Below are the Detroit Red Wings' selections at the 2023 NHL entry draft, which was held on June 28 and 29, 2023, at the Bridgestone Arena in Nashville, Tennessee.

| Round | # | Player | Pos | Nationality | College/Junior/Club Team (League) |
|---|---|---|---|---|---|
| 1 | 9 | Nate Danielson | C | Canada | Brandon Wheat Kings (WHL) |
| 1 | 17^{1} | Axel Sandin Pellikka | D | Sweden | Skellefteå AIK (SHL) |
| 2 | 41 | Trey Augustine | G | United States | Michigan State (Big Ten) |
| 2 | 42^{2} | Andrew Gibson | D | Canada | Sault Ste.
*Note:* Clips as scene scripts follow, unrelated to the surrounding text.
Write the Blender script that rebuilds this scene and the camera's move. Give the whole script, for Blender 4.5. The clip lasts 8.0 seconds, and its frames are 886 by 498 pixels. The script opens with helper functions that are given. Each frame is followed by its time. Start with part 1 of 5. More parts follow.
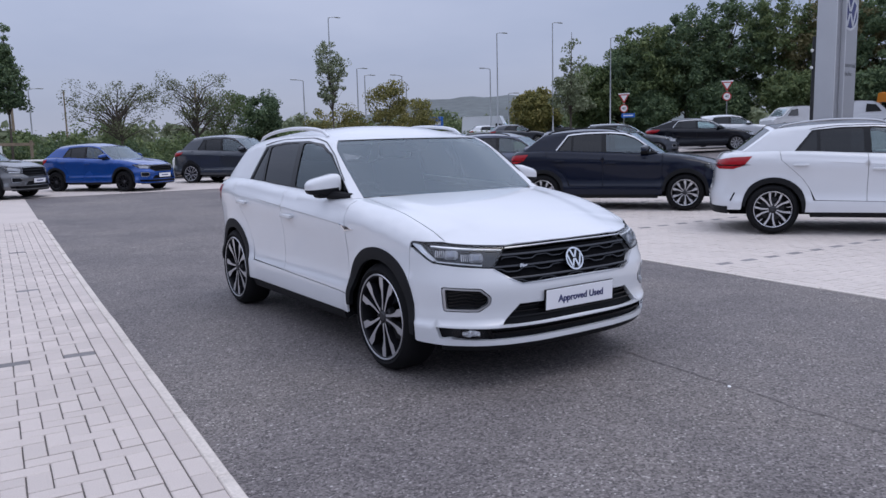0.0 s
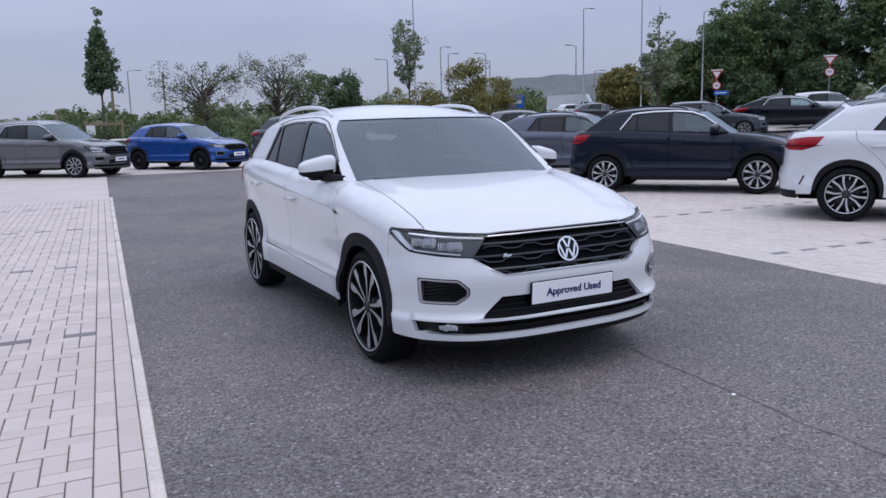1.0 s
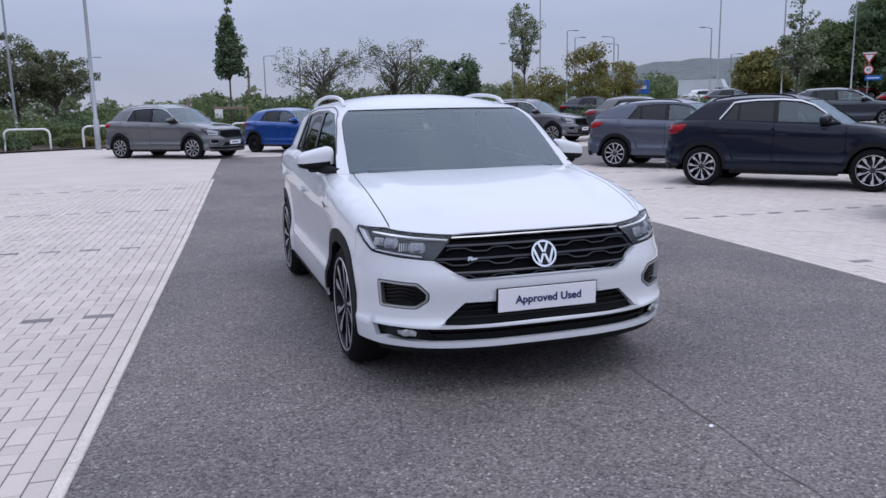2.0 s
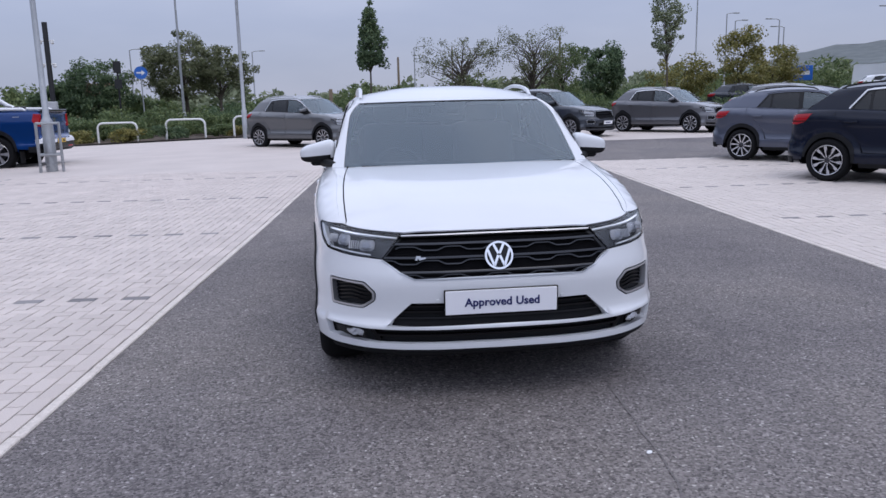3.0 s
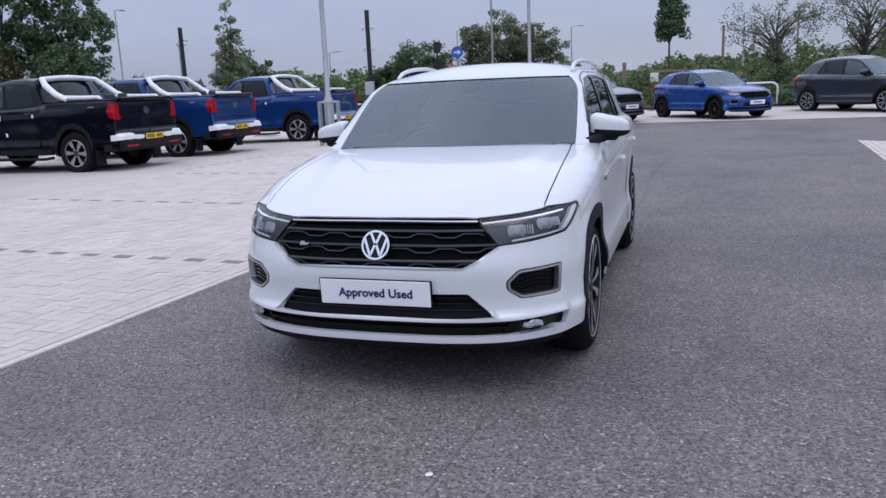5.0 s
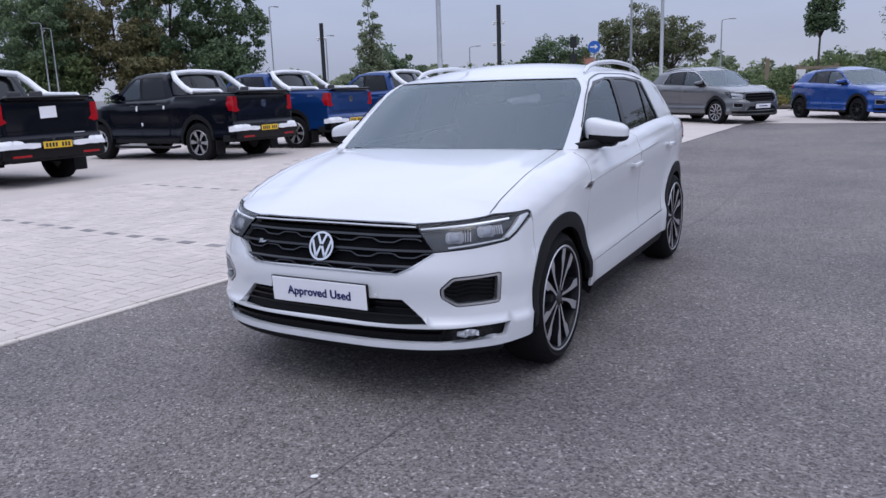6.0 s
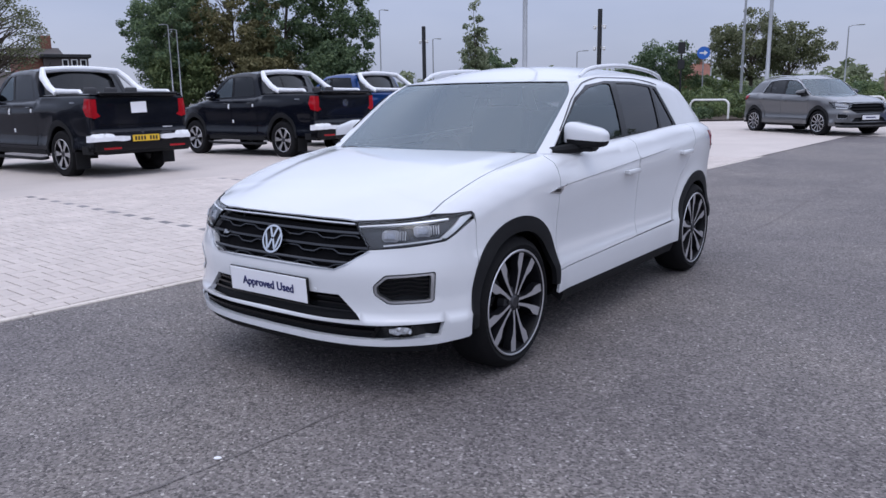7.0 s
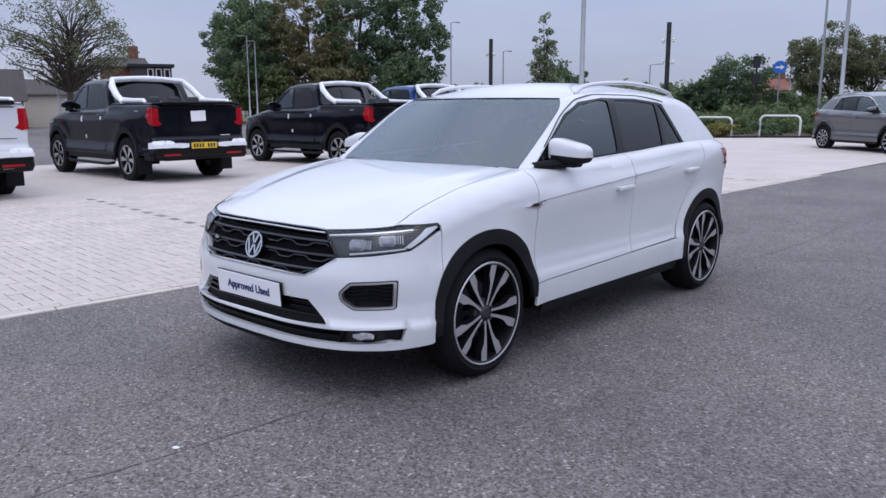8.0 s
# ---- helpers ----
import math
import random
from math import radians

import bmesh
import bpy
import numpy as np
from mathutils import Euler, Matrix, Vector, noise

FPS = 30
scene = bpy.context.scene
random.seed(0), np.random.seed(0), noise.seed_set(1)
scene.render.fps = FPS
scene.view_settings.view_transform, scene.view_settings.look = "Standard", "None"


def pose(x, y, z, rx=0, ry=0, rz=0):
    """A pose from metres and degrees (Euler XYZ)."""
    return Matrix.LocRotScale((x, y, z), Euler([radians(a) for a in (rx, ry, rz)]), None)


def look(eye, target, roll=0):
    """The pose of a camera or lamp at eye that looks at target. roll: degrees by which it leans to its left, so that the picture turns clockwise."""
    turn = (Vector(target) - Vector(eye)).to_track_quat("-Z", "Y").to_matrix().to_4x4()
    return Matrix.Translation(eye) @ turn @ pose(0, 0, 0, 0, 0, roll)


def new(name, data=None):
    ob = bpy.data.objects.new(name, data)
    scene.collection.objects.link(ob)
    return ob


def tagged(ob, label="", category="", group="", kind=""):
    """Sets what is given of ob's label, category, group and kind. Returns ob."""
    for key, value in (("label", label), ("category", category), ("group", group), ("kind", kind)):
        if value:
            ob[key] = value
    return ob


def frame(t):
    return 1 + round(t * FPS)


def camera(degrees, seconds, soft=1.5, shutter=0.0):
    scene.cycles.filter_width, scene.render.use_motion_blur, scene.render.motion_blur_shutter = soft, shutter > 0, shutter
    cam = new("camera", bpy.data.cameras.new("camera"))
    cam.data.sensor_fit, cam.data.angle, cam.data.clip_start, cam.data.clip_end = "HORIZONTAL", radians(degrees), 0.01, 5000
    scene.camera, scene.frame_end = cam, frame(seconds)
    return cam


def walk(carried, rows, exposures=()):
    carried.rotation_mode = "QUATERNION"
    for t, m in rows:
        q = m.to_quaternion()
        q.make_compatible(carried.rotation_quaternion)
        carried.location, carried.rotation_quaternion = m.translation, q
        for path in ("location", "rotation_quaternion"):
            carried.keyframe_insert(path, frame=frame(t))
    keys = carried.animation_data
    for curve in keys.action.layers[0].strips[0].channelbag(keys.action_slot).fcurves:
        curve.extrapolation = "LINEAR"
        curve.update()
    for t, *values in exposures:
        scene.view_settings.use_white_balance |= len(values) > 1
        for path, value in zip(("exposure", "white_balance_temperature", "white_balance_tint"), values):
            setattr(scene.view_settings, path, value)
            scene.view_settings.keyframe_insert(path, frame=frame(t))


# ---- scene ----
cam = camera(59.9, 8.0)
PATH = [
    (0, (-3.156, -3.22, 1.392), (-2.043, -1.581, 1.116), -1.4),
    (0.5, (-2.855, -3.228, 1.362), (-1.828, -1.538, 1.062), -1.5),
    (1, (-2.501, -3.28, 1.381), (-1.588, -1.53, 1.058), -1.5),
    (1.5, (-2.09, -3.375, 1.404), (-1.317, -1.562, 1.062), -1.4),
    (1.7, (-1.918, -3.381, 1.406), (-1.21, -1.543, 1.058), -1.3),
    (2.8, (-0.857, -3.461, 1.405), (-0.556, -1.518, 1.038), -1.1),
    (3, (-0.661, -3.473, 1.409), (-0.443, -1.52, 1.036), -1.4),
    (3.5, (-0.125, -3.452, 1.411), (-0.122, -1.489, 1.028), -1.7),
    (4, (0.413, -3.415, 1.395), (0.198, -1.466, 1.002), -2.2),
    (4.5, (0.906, -3.275, 1.363), (0.482, -1.362, 0.962), -2.4),
    (4.7, (1.091, -3.205, 1.375), (0.589, -1.311, 0.972), -2.5),
    (5.8, (2.012, -2.805, 1.365), (1.129, -1.059, 0.953), -2.2),
    (6, (2.166, -2.725, 1.384), (1.221, -1.01, 0.976), -2.0),
    (6.5, (2.535, -2.53, 1.38), (1.465, -0.89, 0.976), -1.5),
    (7, (2.805, -2.348, 1.351), (1.63, -0.778, 0.959), -0.9),
    (7.5, (3.029, -2.2, 1.355), (1.773, -0.69, 0.977), -0.5),
    (8, (3.254, -2.136, 1.367), (1.935, -0.677, 1.005), -0.2),
]
walk(cam, [(t, look(eye, target, roll)) for t, eye, target, roll in PATH], [(0, 0.0, 6500, 11), (1.5, 0.07, 6500, 11), (4.5, 0.08, 6500, 11), (6, 0.15, 6500, 11), (8, 0.19, 6500, 11)])

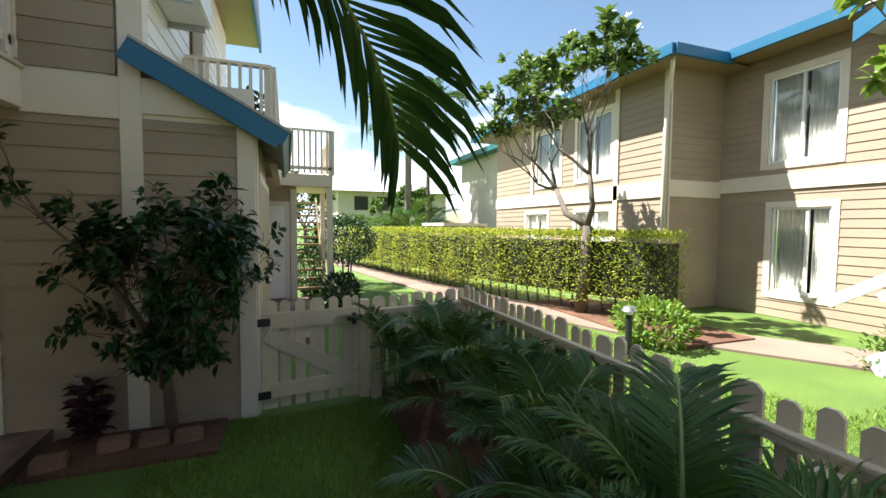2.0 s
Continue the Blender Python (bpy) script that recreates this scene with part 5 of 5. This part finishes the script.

Marie Greyhounds (OHL) |
| 2 | 47^{3} | Brady Cleveland | D | United States | U.S. NTDP (USHL) |
| 3 | 73 | Noah Dower Nilsson | LW | Sweden | Frölunda HC (J20 SuperElit) |
| 4 | 117^{4} | Larry Keenan | D | Canada | Culver Military Academy (USHS-Prep) |
| 5 | 137 | Jack Phelan | D | United States | Sioux Falls Stampede (USHL) |
| 5 | 147 | Kevin Bicker | LW | Germany | Adler Mannheim (DEL) |
| 6 | 169 | Rudy Guimond | G | Canada | Taft School (USHS-Prep) |
| 7 | 201 | Emmitt Finnie | C | Canada | Kamloops Blazers (WHL) |

Notes:
1. The New York Islanders' first-round pick went to the Detroit Red Wings as the result of a trade on March 1, 2023, that sent Filip Hronek and a fourth-round pick in 2023 to Vancouver in exchange for a second-round pick in 2023 and this pick (being conditional at the time of the trade). The condition – Detroit will receive the Islanders' first-round pick in 2023 if the Islanders' first-round pick in 2023 is outside of the top twelve selections – was converted when the Islanders qualified for the 2023 Stanley Cup playoffs on April 12, 2023.
2. The St. Louis Blues' second-round pick will go to the Detroit Red Wings as the result of a trade on March 21, 2022, that sent Nick Leddy and Luke Witkowski to St. Louis in exchange for Oskar Sundqvist, Jake Walman and this pick.
3. The Nashville Predators' second-round pick went to the Detroit Red Wings as the result of a trade on June 29, 2023, that sent a second-round pick in 2023, and a fifth-round pick in 2023 in exchange for this pick.
4. The Vancouver Canucks' second-round pick will go to the Detroit Red Wings as the result of a trade on March 1, 2023, that sent Filip Hronek and a fourth-round pick in 2023 to Vancouver in exchange for the Islanders' conditional first-round in 2023 and this pick.
5. The Minnesota Wild's fourth-round pick will go to the Detroit Red Wings as the result of a trade on March 3, 2023, that sent Oskar Sundqvist to Minnesota in exchange for this pick.